Specifically, if you believe that family and community are important but imperiled by modern society, or if you believe that the government spends too much and has too much control over our lives, you should want us to be less car-dependent.
Of course, rural America will always be car-centered, and millions of people want to live in the country. That’s great, and nobody can or should want to change that.
But cities and towns can be different. I say towns deliberately because living in a small town (as opposed to a sprawly suburb) is often the best way to live the sort of life conservatives want.
I’m going to make a lot of generalizations here, and maybe they don’t apply to you. Maybe you’re not a small-town, front-porch conservative, but instead, you’re a privacy-fence, build-the-highways type conservative. But I believe that if conservatives thought about what matters most to them, more would become more car-averse.
I became much more car-averse in recent years because I realized how important community is when pursuing the good life. The reporting and reading I did while writing Alienated America made me realize how a car-centric world interferes with community cohesion and family strength.
Kids are less able to just run around when your physical environment is built around cars. They need to be driven to the playgrounds and playing fields. Pickup basketball and tag in the street are impossible when 35 mph is the norm for a dozen cars that go by every few minutes.
Communities are less cohesive in a car-centric world. You drive from your garage to a distant, regional shopping center, serving a much larger and much more anonymous population. If you sit on your front porch, fewer neighbors walk by because there are fewer places to walk to.
For a contrast, come to my part of suburban D.C. where two Orthodox synagogues are. Due to a ban on driving on the Sabbath, there are tight-knit, walkable neighborhoods where people raise their children as a community.
Specifically, for big families (which are disproportionately religious and conservative), the need to drive everywhere is a huge drag. You need to bring a bunch of little kids with you as you shuttle the older kids to practices and play dates.
More walkable small towns mean more kids biking or running off to baseball practice.
Now, I’m not advocating big government solutions such as banning cars or massive light-rail projects. I’m not saying “abolish the suburbs.” I’m saying that maybe suburban towns and counties want to drop their big government regulations and allow more dense development — and that conservatives would like many of the results.
I know it freaks conservatives out to talk about this, in part because Joe Biden is talking about it, and the federal government ought to have zero or near-zero role in any of this.

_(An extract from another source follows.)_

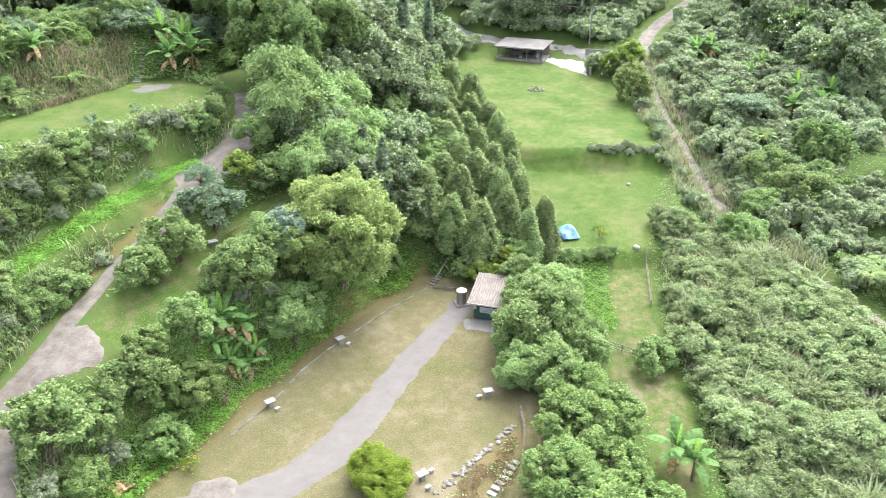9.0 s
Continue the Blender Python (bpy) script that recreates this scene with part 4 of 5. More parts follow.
def blades(name, points, per, length, width, materials, share, label, spread=0.35, category="grass"):
    """Clumps of arching blades on the land, all in one sheet of stuff."""
    rng = np.random.default_rng(len(points))
    p = np.repeat(points, per, 0) + rng.normal(0, spread, (len(points) * per, 2))
    n = len(p)
    base = np.c_[p, surface(p[:, 0], p[:, 1]) - 0.05]
    turn = rng.random(n) * 2 * math.pi
    d = np.stack([np.cos(turn), np.sin(turn), np.zeros(n)], 1)
    s = np.stack([-d[:, 1], d[:, 0], np.zeros(n)], 1)
    ln = length * rng.uniform(0.55, 1.25, n) * np.repeat(rng.uniform(0.7, 1.2, len(points)), per)
    w = width * rng.uniform(0.6, 1.3, n)
    bow = rng.uniform(0.25, 0.85, n)
    V = []
    for k, taper in ((0, 0.8), (0.4, 1.0), (0.75, 0.7), (1.0, 0.08)):
        c = base + d * (ln * bow * k ** 1.7)[:, None] + np.array([0, 0, 1]) * (ln * (k - 0.42 * bow * k ** 2.4))[:, None]
        V += [c - s * (w * taper * 0.5)[:, None], c + s * (w * taper * 0.5)[:, None]]
    v = np.stack(V, 1)
    f = np.array([[0, 1, 3, 2], [2, 3, 5, 4], [4, 5, 7, 6]])
    faces = (np.arange(n)[:, None, None] * 8 + f[None]).reshape(-1, 4)
    slots = np.repeat((np.repeat(rng.random(len(points)) < share * 0.6, per) | (rng.random(n) < share * 0.5)).astype(int), 3)
    return tagged(new(name, quick_mesh(name, v.reshape(-1, 3), faces, materials, slots)), label, category, kind="stuff")


def weeds(name, points, height, leaf, material, label, seed, lump=1.0, width=0.6):
    """Low leafy growth over the land, in lumps."""
    rng = np.random.default_rng(seed)
    n = len(points)
    x, y = points.T
    swell = 0.5 + 0.5 * np.sin(1.7 * x + 2.0 * np.sin(1.1 * y)) * np.sin(1.5 * y + 1.7 * np.sin(0.9 * x))
    z = surface(x, y) + height * (0.25 + lump * swell) * rng.uniform(0.35, 1.0, n)
    p = np.c_[x, y, z]
    nn = unit(np.array([0, 0, 1.0]) + rng.normal(0, 0.45, p.shape))
    go = unit(rng.normal(0, 1, p.shape) + np.array([0, 0, -0.3]))
    size = leaf * rng.uniform(0.6, 1.4, n)
    return tagged(new(name, quads_to_mesh(name, leaf_quads(p, nn, go, size, size * width), material)), label, "undergrowth", kind="stuff")


cane = scatter(70, 94, 36, 86, 0.62, lambda x, y: inside(CANE, x, y) & clear_of_pads(x, y, 0.5))
blades("silvergrass", cane, 11, 1.5, 0.10, [REED, PLUME], 0.08, "dense silvergrass with pale and dry blades on the slope")
tufts = scatter(70, 94, 36, 86, 1.8, lambda x, y: inside(CANE, x, y) & clear_of_pads(x, y, 0.8) & (np.sin(0.5 * x + 1.2 * np.sin(0.4 * y)) > -0.4))
blades("silvergrass_tufts", tufts, 70, 2.5, 0.09, [REED, PLUME], 0.12, "tall arching tufts of silvergrass among the bushes", 0.3)
rim = scatter(70, 92, 76, 140, 0.9, lambda x, y: clear_of_pads(x, y, -0.3) & (along(TRACK, x, y)[0] < 4.2))
blades("track_silvergrass", rim, 22, 1.7, 0.085, [REED, PLUME], 0.2, "silvergrass with tan plumes along the track")
bank = scatter(0, 30, 40, 90, 0.8, lambda x, y: ((off(TERRACE, x, y) < 6.5) & (y < 50 + 1.5 * x) | (along(SIDE, x, y)[0] < 2.8)) & ~inside(TERRACE, x, y) & (along(ROAD, x, y)[0] > 2.2) & (along(MEADOW, x, y)[0] > 2.3))
blades("bank_grass", bank, 24, 1.3, 0.075, [REED, PLUME], 0.07, "long arching grass on the bank below the terrace")
east = scatter(17, 42, 33, 68, 0.8, lambda x, y: (along(EAST, x, y)[0] < 2.2) & (along(ROAD, x, y)[0] > 2.4) & (off(LAWN, x, y) > 1.0))
blades("slope_grass", east, 12, 1.3, 0.06, [REED, PLUME], 0.1, "long grass on the bank between road and lawn")
dry = scatter(-2, 13, 66, 92, 0.5, lambda x, y: (off(TERRACE, x, y) > 0.8) & (along(SCARP, x, y)[0] < 2.2) & (x < 8.4))
blades("scarp_grass", dry, 18, 1.1, 0.08, [REED, PLUME], 0.6, "tan dry grass on the scarp above the terrace lawn")
FOOT = np.array([(20.5, 38.5, 0), (22.5, 42.5, 0), (25.4, 47.4, 0), (28.8, 52.6, 0), (32.6, 58.4, 0), (37.4, 65.2, 0), (42.4, 70.6, 0)], float)
low = scatter(-36, 60, 16, 110, 0.21, lambda x, y: clear_of_pads(x, y, 0.5, False) & (x < 58) & (x > 0.45 * (20 - y) - 22) & (along(MEADOW, x, y)[0] > 2.2) & (along(ROAD, x, y)[0] > 2.2) & (np.hypot(x - 18.2, y - 47.5) > 3.2) & (along(FOOT, x, y)[0] > 2.4))
weeds("undergrowth", low, 1.3, 0.36, WEED, "low leafy undergrowth covering the slopes", 1)
low = scatter(54, 126, 30, 150, 0.26, lambda x, y: clear_of_pads(x, y, 0.5, False) & (along(LANE, x, y)[0] > 1.8) & ~((x > 64.5) & (x < 75) & (y > 136) & (y < 151)) & ~((x > 55) & (x < 79.5) & (y > 98) & (y < 106)) & (x > 54) & (x < 0.95 * y + 58))
weeds("far_undergrowth", low, 1.0, 0.24, WEED, "low pale green undergrowth on the valley slopes", 2)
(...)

It’s also scary to conservatives because of how lefty the talk about walkability or against car-centric development can be.
For instance, in the New York Times piece, author Farhad Manjoo talks about “the public health and environmental damage caused by cars,” complains about “gas-guzzling” cars that are too big for his tastes, and is upset that carmakers (sometimes) lobby against regulations that get between them and their customers.

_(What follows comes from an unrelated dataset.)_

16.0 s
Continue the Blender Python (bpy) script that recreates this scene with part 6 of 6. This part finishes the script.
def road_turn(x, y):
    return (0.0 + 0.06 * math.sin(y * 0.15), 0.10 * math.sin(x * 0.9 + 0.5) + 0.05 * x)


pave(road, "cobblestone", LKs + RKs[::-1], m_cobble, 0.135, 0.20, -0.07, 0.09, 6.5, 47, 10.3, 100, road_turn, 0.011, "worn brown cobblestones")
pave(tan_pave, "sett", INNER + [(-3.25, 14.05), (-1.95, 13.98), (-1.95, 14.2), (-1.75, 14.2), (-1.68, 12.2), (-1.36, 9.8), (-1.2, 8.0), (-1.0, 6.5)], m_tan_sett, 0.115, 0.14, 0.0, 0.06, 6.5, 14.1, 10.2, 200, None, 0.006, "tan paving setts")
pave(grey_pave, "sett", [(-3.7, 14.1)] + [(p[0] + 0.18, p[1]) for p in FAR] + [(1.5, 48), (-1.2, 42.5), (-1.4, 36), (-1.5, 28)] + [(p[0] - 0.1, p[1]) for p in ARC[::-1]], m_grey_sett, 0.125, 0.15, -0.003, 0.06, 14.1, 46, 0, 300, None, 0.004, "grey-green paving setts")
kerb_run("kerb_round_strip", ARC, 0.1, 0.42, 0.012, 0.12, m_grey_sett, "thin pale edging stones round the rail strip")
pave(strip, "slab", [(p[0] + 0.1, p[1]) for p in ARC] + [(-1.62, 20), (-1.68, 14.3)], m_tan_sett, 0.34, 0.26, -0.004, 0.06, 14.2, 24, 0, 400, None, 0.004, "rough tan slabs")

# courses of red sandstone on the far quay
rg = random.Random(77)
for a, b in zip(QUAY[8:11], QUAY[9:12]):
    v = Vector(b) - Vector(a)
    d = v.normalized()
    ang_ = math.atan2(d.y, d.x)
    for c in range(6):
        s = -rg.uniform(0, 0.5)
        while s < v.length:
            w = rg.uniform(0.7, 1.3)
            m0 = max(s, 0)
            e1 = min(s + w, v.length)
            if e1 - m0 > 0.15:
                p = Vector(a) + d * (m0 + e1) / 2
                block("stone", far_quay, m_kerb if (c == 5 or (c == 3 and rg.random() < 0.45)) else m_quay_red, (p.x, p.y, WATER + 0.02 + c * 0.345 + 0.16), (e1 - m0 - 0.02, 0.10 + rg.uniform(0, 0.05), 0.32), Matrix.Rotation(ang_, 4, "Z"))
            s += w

He uses the language of the Left, calling everyone in a car a “fat cat,” saying that abolishing cars would bring about “equity and justice.” (Of course, being car-free is often a sign of wealth and privilege — rich people can afford to Uber everywhere and buy a house wherever is most convenient for you.)
The article gets all Green New Deal too and envisions taking land from cars and giving them to “social services.” I have no desire to replace cars with Planned Parenthood or whatever Bill de Blasio’s administration wants to push on people. Manjoo’s article doesn’t include a single mention of the words “children,” “parents,” “family,” or “neighborhood,” much less “church.” The article’s dream of Park Avenue with a large pedestrian promenade (which sounds great) even has a hideous modern art sculpture in it.

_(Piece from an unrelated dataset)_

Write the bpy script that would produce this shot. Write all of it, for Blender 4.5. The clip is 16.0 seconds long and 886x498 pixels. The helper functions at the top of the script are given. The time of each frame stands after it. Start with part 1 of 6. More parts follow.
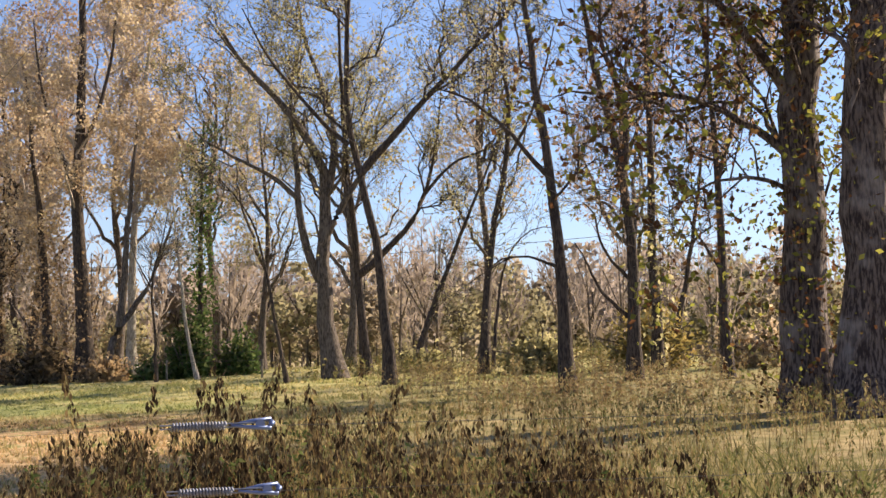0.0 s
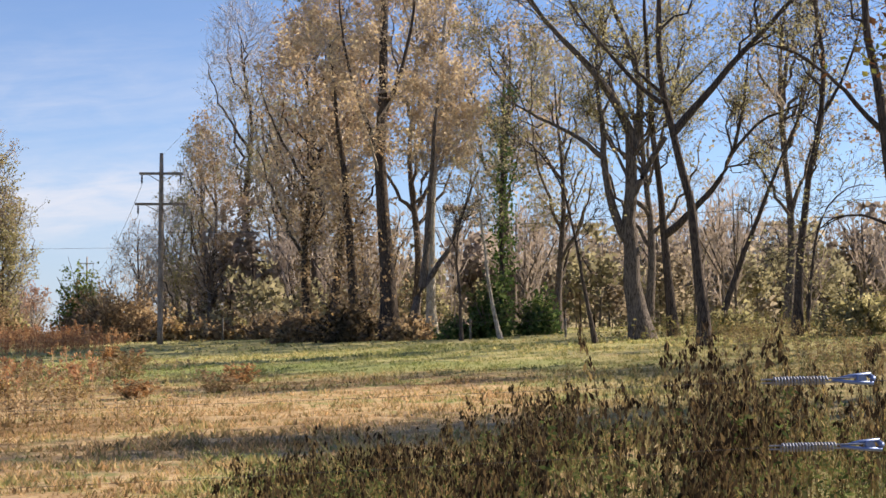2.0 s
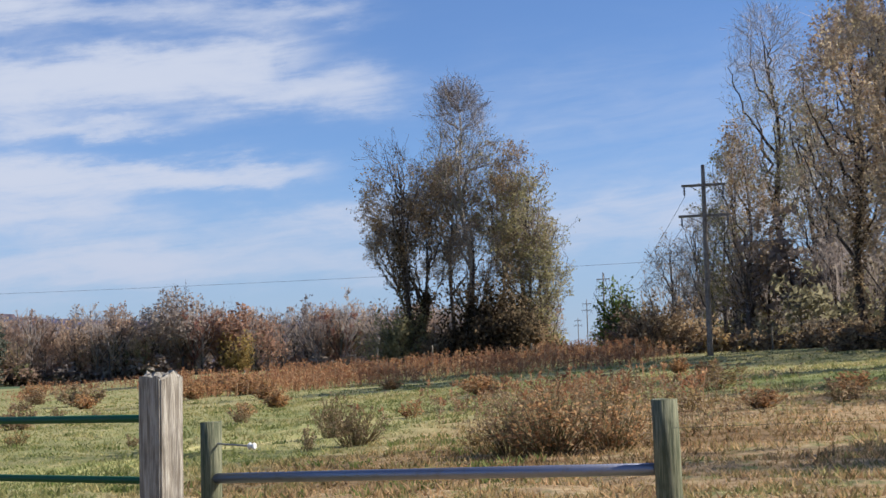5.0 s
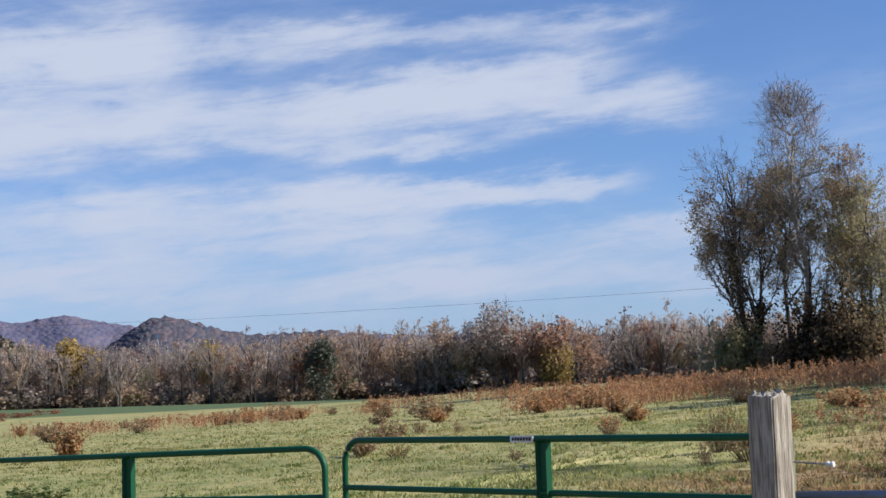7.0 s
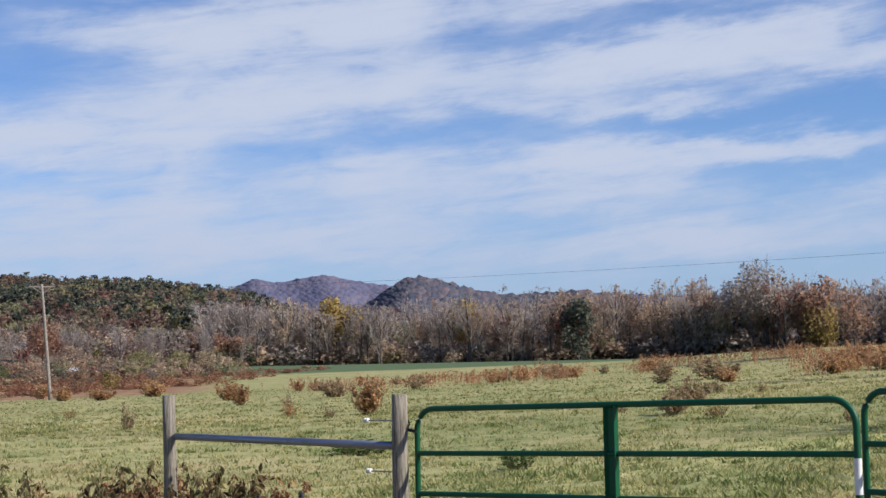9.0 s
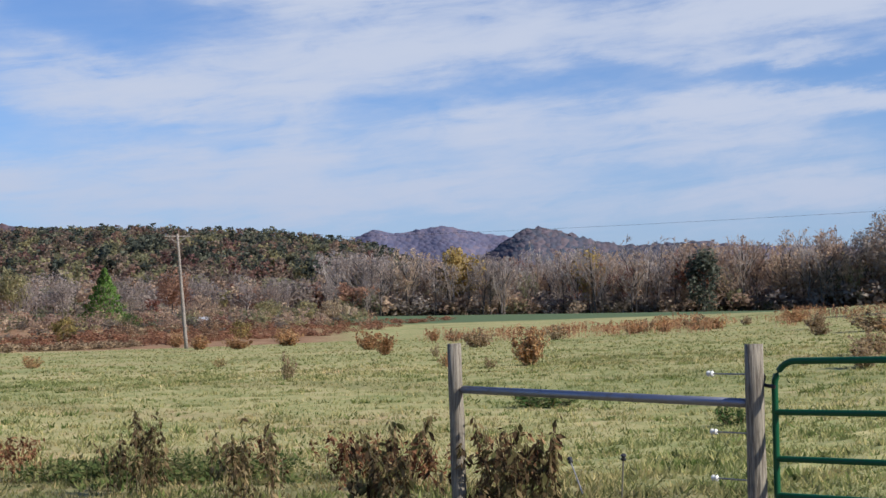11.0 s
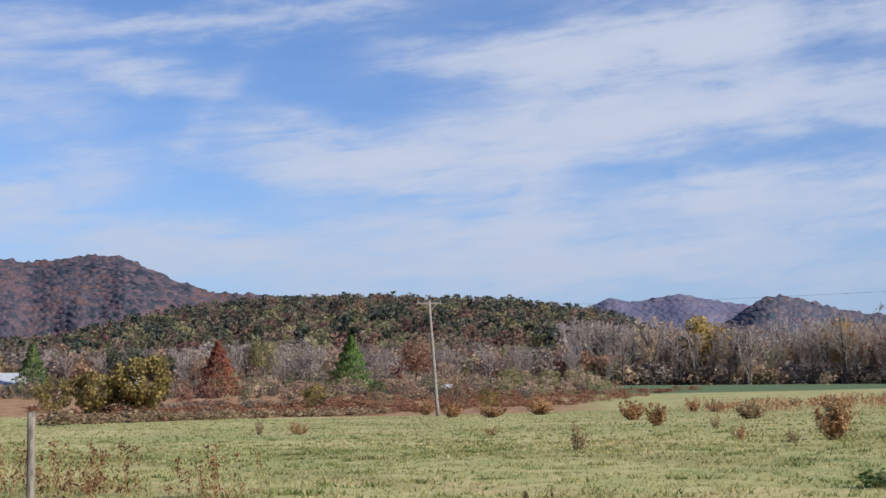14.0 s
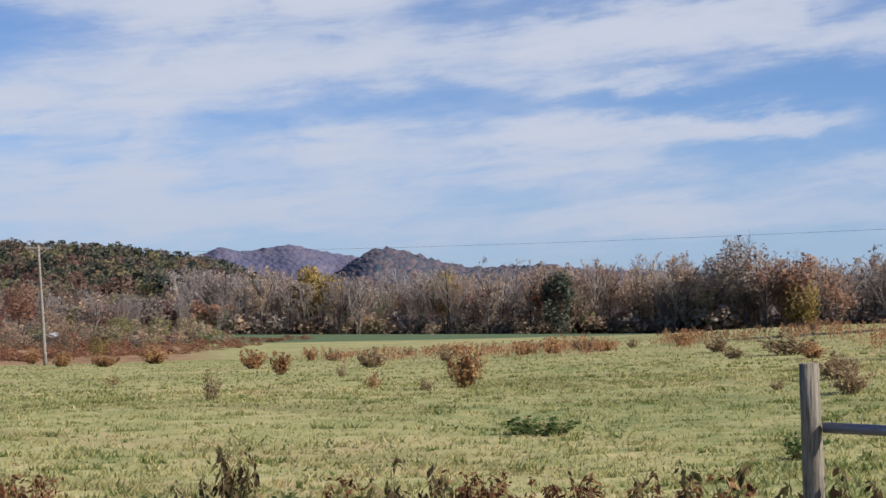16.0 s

But the article has some very good ideas in it. If you closed some lanes in really wide avenues, vendors could set up roadside newspaper stores, soda fountains, or burger stands. Parking lots in the middle of shopping centers could become playgrounds in which kids could frolic while parents spoke with other adults while sipping their black coffee or American beer.
Congestion pricing on driving in city centers could pay for roads. That’s conservative because user fees are better than taxes.
If you love family and community and dislike big government, you ought to look around yourself and ask: Is this built for people or for cars? Then ask: What can we, as a community, do to make things more people-centric?